Masking up, social distancing, and other protocols of safety became the norm. Many followed mandates to shelter-in-place while others volunteer to remain within the confines of their dwellings. However, for those who traveled via motor vehicle to various destinations, safety was not the priority for many drivers.
Breaking a decade-plus record
Nationwide traffic deaths saw the largest increase in 13 years during a time when fewer vehicles were on the road and miles traveled dropping 430.2 billion. Overall, fatalities rose by seven percent in 2020, caused mainly by the wide-open roads. Overall, there were 1.37 deaths per 100 million, an increase from 2019’s 1.11. A lack of congestion resulted in reckless behavior, driving at high speeds, leaving seatbelts unbuckled, or operating a vehicle under the influence of drugs or alcohol.

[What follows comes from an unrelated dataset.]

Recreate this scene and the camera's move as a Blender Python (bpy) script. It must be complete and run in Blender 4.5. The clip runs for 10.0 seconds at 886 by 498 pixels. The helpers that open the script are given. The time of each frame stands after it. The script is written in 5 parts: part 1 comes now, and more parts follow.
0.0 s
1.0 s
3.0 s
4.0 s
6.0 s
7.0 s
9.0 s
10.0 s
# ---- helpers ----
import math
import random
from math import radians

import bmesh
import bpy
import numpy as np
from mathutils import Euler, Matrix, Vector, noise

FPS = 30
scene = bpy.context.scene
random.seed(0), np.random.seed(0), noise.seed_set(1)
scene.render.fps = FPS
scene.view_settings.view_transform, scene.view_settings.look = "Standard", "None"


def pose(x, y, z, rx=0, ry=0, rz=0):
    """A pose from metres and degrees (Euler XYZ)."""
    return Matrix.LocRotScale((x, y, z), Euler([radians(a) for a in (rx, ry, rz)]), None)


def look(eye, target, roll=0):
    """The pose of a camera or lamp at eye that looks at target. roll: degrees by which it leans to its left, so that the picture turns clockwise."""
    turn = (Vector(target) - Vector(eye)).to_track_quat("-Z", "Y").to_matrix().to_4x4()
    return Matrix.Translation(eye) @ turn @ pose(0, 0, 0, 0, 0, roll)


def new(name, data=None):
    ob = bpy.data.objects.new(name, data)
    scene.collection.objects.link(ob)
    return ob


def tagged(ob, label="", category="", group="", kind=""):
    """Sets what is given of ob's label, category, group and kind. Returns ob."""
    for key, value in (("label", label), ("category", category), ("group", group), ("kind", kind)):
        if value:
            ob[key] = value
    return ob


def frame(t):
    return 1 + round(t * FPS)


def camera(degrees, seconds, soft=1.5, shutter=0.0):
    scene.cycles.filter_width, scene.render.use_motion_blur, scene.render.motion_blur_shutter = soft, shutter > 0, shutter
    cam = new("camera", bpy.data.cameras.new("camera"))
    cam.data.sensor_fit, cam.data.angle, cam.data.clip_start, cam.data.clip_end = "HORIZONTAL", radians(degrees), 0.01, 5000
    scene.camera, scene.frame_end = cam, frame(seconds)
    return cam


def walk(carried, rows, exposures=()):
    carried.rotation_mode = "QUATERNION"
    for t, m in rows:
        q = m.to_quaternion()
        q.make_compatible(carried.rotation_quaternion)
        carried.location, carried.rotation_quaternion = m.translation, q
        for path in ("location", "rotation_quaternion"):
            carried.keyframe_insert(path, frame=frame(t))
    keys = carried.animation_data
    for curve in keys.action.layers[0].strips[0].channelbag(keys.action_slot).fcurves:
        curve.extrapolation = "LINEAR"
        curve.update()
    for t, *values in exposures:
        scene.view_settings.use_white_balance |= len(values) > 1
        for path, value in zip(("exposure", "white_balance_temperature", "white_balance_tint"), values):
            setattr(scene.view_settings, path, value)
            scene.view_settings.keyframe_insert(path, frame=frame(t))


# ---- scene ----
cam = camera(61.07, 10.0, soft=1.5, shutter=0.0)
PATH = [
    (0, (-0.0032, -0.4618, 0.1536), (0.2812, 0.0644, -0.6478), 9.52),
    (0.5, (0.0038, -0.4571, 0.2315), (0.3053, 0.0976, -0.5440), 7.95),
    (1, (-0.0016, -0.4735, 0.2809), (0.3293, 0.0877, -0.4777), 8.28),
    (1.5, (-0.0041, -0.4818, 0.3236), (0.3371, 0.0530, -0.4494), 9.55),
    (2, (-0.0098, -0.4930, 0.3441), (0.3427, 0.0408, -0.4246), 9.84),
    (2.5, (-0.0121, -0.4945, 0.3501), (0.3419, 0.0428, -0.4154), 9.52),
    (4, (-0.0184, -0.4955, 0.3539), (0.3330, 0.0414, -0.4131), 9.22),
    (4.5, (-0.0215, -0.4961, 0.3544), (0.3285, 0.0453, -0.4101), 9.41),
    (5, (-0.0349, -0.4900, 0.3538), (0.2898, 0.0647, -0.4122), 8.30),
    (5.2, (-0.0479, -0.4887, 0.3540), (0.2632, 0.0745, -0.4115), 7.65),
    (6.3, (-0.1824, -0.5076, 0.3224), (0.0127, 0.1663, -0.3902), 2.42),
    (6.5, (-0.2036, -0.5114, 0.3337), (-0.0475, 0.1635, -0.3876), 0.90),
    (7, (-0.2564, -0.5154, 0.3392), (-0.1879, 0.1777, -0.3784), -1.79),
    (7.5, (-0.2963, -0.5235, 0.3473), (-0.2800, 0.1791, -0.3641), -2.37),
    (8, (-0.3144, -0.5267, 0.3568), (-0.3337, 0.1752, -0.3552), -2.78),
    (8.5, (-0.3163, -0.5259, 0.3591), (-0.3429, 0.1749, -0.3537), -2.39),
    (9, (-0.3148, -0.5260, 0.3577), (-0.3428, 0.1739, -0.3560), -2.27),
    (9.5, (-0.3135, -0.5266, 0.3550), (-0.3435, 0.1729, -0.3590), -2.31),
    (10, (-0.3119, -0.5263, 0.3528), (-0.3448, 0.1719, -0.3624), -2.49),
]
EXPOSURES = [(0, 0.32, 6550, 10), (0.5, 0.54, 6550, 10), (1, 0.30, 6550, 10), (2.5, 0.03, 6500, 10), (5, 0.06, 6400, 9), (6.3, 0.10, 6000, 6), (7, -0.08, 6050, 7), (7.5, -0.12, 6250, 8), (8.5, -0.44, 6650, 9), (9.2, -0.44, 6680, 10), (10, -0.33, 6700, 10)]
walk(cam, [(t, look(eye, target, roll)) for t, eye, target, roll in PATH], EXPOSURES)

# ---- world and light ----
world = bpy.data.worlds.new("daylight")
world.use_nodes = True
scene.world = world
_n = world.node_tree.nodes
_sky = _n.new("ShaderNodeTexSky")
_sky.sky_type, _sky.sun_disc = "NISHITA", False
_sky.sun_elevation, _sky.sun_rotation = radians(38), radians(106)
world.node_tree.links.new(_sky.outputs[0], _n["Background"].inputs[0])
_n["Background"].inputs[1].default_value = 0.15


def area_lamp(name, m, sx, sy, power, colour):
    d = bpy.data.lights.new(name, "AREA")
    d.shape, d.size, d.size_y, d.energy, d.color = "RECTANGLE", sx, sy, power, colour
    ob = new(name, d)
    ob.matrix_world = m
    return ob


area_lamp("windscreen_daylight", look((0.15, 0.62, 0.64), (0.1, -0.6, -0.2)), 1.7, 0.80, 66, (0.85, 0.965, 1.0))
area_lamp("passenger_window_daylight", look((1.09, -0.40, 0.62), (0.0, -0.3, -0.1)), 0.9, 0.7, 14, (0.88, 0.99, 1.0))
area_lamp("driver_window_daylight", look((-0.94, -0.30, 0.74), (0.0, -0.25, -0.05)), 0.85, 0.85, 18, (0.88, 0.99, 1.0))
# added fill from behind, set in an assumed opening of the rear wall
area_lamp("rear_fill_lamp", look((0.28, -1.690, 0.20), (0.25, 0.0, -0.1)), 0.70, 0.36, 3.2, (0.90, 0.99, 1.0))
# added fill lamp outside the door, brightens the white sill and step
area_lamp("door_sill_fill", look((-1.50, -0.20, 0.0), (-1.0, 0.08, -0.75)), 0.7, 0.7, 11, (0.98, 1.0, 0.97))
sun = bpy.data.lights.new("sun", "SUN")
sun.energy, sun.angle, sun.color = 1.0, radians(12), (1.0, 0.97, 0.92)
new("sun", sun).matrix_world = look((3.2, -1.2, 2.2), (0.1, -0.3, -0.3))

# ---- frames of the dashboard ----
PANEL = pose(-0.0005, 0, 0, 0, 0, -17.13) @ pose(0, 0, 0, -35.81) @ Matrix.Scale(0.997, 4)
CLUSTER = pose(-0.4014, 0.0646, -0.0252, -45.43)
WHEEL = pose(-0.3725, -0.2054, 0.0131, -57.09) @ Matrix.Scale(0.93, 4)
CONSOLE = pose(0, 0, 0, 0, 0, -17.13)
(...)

Preliminary numbers reveal that nearly 40,000 people lost their lives, including almost 24,000 involved in passenger vehicle accidents. The statistic represents another record-breaking number that exceeded the number of deadly accidents in 2007.
Two-wheeled transports powered by engines and “pedal power” also added to the deadly tally. Motorcycle deaths numbered slightly over 5,000, a nine percent increase. A total of 846 bicyclists lost their lives, up five percent from the previous year.
The one sliver of positive news involved large truck deaths decreasing by two percent, and road-related fatalities for those 65 and older dropped nine percent.
The relaxing of restrictions could bring down deaths next year unless motor vehicle operators find their newfound driving “techniques” to be a hard habit to break.